* [GIVEN EXERCISE]: Restate the span of lines that starts with the line containing "Continue the Blender" and ends with the line containing "return n.surface(c, max(rough, 0.65), None, 0.12, light)", word for word, including both, with nothing else.

* [SOURCE DATA]:

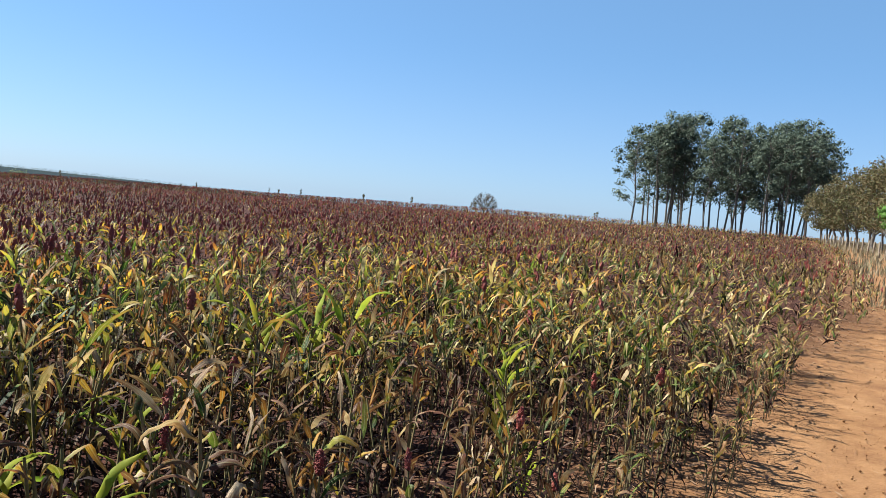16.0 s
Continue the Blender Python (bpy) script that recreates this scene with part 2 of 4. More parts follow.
    glow = n.mix(1.0, base, n.mix(yel, (1.15, 1.12, 0.95), (1.42, 1.32, 0.86)), "MULTIPLY")
    return n.surface(base, 0.5, nb, 0.10, n.fma(yel, 0.30, 0.11), glow)


def panicle_material(name, single):
    """Ripe red-brown grain heads, some paler."""
    n = Nodes(name)
    pick = n.add("ShaderNodeObjectInfo").outputs["Random"] if single else n.add("ShaderNodeNewGeometry").outputs["Random Per Island"]
    grain = n.noise(90.0, 2.0, n.place())
    c = n.ramp(n.math("ADD", n.math("MULTIPLY", pick, 0.75), n.math("MULTIPLY", grain, 0.35)), [(0.1, (0.085, 0.013, 0.007)), (0.45, (0.27, 0.052, 0.016)), (0.75, (0.38, 0.092, 0.028)), (1.0, (0.38, 0.14, 0.055))])
    # darker, purplish heads over the eastern side
    pxyz = n.add("ShaderNodeSeparateXYZ")
    n.link(n.place(), pxyz.inputs[0])
    side = n.add("ShaderNodeMapRange")
    side.interpolation_type = "SMOOTHSTEP"
    n.put(side.inputs[0], n.math("ARCTAN2", pxyz.outputs[0], pxyz.outputs[1]))
    side.inputs[1].default_value, side.inputs[2].default_value = 0.8, 2.0
    c = n.mix(n.math("MULTIPLY", side.outputs[0], 0.72), c, (0.14, 0.031, 0.036))
    return n.surface(c, 0.7, n.bump(grain, 0.7, 0.01), 0.25)


def plain_material(name, stops, scale=3.0, rough=0.85, bump=0.3, dist=0.01, fine=0.0, spec=0.2):
    n = Nodes(name)
    pos = n.place()
    a = n.noise(scale, 5.0, pos)
    if fine:
        a = n.math("ADD", n.math("MULTIPLY", a, 0.65), n.math("MULTIPLY", n.noise(fine, 4.0, pos), 0.35))
    lo, hi = 0.3, 0.7
    c = n.ramp(a, [(lo + (hi - lo) * i / (len(stops) - 1), s) for i, s in enumerate(stops)])
    return n.surface(c, rough, n.bump(a, bump, dist), spec)


def foliage_material(name, stops, light=0.2, rough=0.55, scale=0.25):
    n = Nodes(name)
    pick = n.add("ShaderNodeNewGeometry").outputs["Random Per Island"]
    big = n.noise(scale, 2.0, n.place())
    f = n.math("ADD", n.math("MULTIPLY", pick, 0.35), n.math("MULTIPLY", big, 0.65))
    c = n.ramp(f, [(0.2 + 0.6 * i / (len(stops) - 1), s) for i, s in enumerate(stops)])
    return n.surface(c, max(rough, 0.65), None, 0.12, light)


def shaded_dead_leaf_material(name, single):
    """The lower leaves, dead and hanging: brown to dull straw, with shade under the crop darkened in."""
    n = Nodes(name)
    pick = n.add("ShaderNodeObjectInfo").outputs["Random"] if single else n.add("ShaderNodeNewGeometry").outputs["Random Per Island"]
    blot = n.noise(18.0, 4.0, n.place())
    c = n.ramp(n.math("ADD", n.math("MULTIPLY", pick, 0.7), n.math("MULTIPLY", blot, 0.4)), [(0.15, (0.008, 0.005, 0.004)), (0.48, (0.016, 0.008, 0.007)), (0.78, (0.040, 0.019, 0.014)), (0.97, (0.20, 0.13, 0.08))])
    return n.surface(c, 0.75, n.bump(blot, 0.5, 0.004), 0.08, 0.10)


DARK_HEAD = plain_material("dark_grain", [(0.050, 0.012, 0.009), (0.11, 0.024, 0.015), (0.19, 0.050, 0.028)], 60.0, 0.8, 0.6, 0.01, 200.0)
DEAD_ONE = shaded_dead_leaf_material("shaded_dead_sorghum_leaf", True)
DEAD_MANY = shaded_dead_leaf_material("shaded_dead_sorghum_leaves", False)
VIVID = foliage_material("vivid_sorghum_leaf", [(0.06, 0.14, 0.015), (0.17, 0.26, 0.024), (0.32, 0.32, 0.034), (0.38, 0.25, 0.030)], 0.5, 0.5, 6.0)
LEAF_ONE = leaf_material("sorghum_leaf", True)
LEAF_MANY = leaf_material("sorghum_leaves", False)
HEAD_ONE = panicle_material("sorghum_grain", True)
HEAD_MANY = panicle_material("sorghum_grains", False)
# stalk browns lowered to carry the shade the stems stand in
STALK = plain_material("sorghum_stalk", [(0.045, 0.038, 0.018), (0.11, 0.095, 0.042), (0.17, 0.10, 0.055)], 9.0, 0.6, 0.3, 0.004, 60.0)
RED_STALK = plain_material("dry_red_stalk", [(0.10, 0.035, 0.025), (0.19, 0.07, 0.045), (0.28, 0.13, 0.08)], 9.0, 0.6, 0.3, 0.004, 60.0)
BARK = plain_material("bark", [(0.07, 0.05, 0.035), (0.14, 0.11, 0.08), (0.22, 0.18, 0.14)], 2.0, 0.9, 0.6, 0.05, 14.0)
PALE_BARK = plain_material("pale_bark", [(0.13, 0.10, 0.08), (0.26, 0.22, 0.18), (0.38, 0.34, 0.29)], 1.2, 0.85, 0.4, 0.04, 10.0)
GREY_BARK = plain_material("grey_bark", [(0.055, 0.047, 0.040), (0.095, 0.083, 0.070), (0.15, 0.13, 0.11)], 1.2, 0.85, 0.4, 0.04, 10.0)
WOOD = plain_material("weathered_wood", [(0.10, 0.075, 0.05), (0.19, 0.15, 0.11), (0.27, 0.22, 0.17)], 4.0, 0.85, 0.5, 0.01, 40.0)
DARK_GREEN = foliage_material("dark_green_foliage", [(0.030, 0.052, 0.022), (0.058, 0.090, 0.034), (0.10, 0.14, 0.052)], 0.35)
# lighter and greyer than near leaves: haze over the wood put into the colour
WOOD_GREEN = foliage_material("woodland_foliage", [(0.055, 0.076, 0.056), (0.090, 0.116, 0.080), (0.135, 0.158, 0.100), (0.155, 0.150, 0.106)], 0.60, 0.55, 0.08)
BUSH_GREEN = foliage_material("bush_foliage", [(0.045, 0.070, 0.028), (0.082, 0.118, 0.046), (0.135, 0.160, 0.070)], 0.2, 0.6, 0.15)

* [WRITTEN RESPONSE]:
Continue the Blender Python (bpy) script that recreates this scene with part 2 of 4. More parts follow.
    glow = n.mix(1.0, base, n.mix(yel, (1.15, 1.12, 0.95), (1.42, 1.32, 0.86)), "MULTIPLY")
    return n.surface(base, 0.5, nb, 0.10, n.fma(yel, 0.30, 0.11), glow)


def panicle_material(name, single):
    """Ripe red-brown grain heads, some paler."""
    n = Nodes(name)
    pick = n.add("ShaderNodeObjectInfo").outputs["Random"] if single else n.add("ShaderNodeNewGeometry").outputs["Random Per Island"]
    grain = n.noise(90.0, 2.0, n.place())
    c = n.ramp(n.math("ADD", n.math("MULTIPLY", pick, 0.75), n.math("MULTIPLY", grain, 0.35)), [(0.1, (0.085, 0.013, 0.007)), (0.45, (0.27, 0.052, 0.016)), (0.75, (0.38, 0.092, 0.028)), (1.0, (0.38, 0.14, 0.055))])
    # darker, purplish heads over the eastern side
    pxyz = n.add("ShaderNodeSeparateXYZ")
    n.link(n.place(), pxyz.inputs[0])
    side = n.add("ShaderNodeMapRange")
    side.interpolation_type = "SMOOTHSTEP"
    n.put(side.inputs[0], n.math("ARCTAN2", pxyz.outputs[0], pxyz.outputs[1]))
    side.inputs[1].default_value, side.inputs[2].default_value = 0.8, 2.0
    c = n.mix(n.math("MULTIPLY", side.outputs[0], 0.72), c, (0.14, 0.031, 0.036))
    return n.surface(c, 0.7, n.bump(grain, 0.7, 0.01), 0.25)


def plain_material(name, stops, scale=3.0, rough=0.85, bump=0.3, dist=0.01, fine=0.0, spec=0.2):
    n = Nodes(name)
    pos = n.place()
    a = n.noise(scale, 5.0, pos)
    if fine:
        a = n.math("ADD", n.math("MULTIPLY", a, 0.65), n.math("MULTIPLY", n.noise(fine, 4.0, pos), 0.35))
    lo, hi = 0.3, 0.7
    c = n.ramp(a, [(lo + (hi - lo) * i / (len(stops) - 1), s) for i, s in enumerate(stops)])
    return n.surface(c, rough, n.bump(a, bump, dist), spec)


def foliage_material(name, stops, light=0.2, rough=0.55, scale=0.25):
    n = Nodes(name)
    pick = n.add("ShaderNodeNewGeometry").outputs["Random Per Island"]
    big = n.noise(scale, 2.0, n.place())
    f = n.math("ADD", n.math("MULTIPLY", pick, 0.35), n.math("MULTIPLY", big, 0.65))
    c = n.ramp(f, [(0.2 + 0.6 * i / (len(stops) - 1), s) for i, s in enumerate(stops)])
    return n.surface(c, max(rough, 0.65), None, 0.12, light)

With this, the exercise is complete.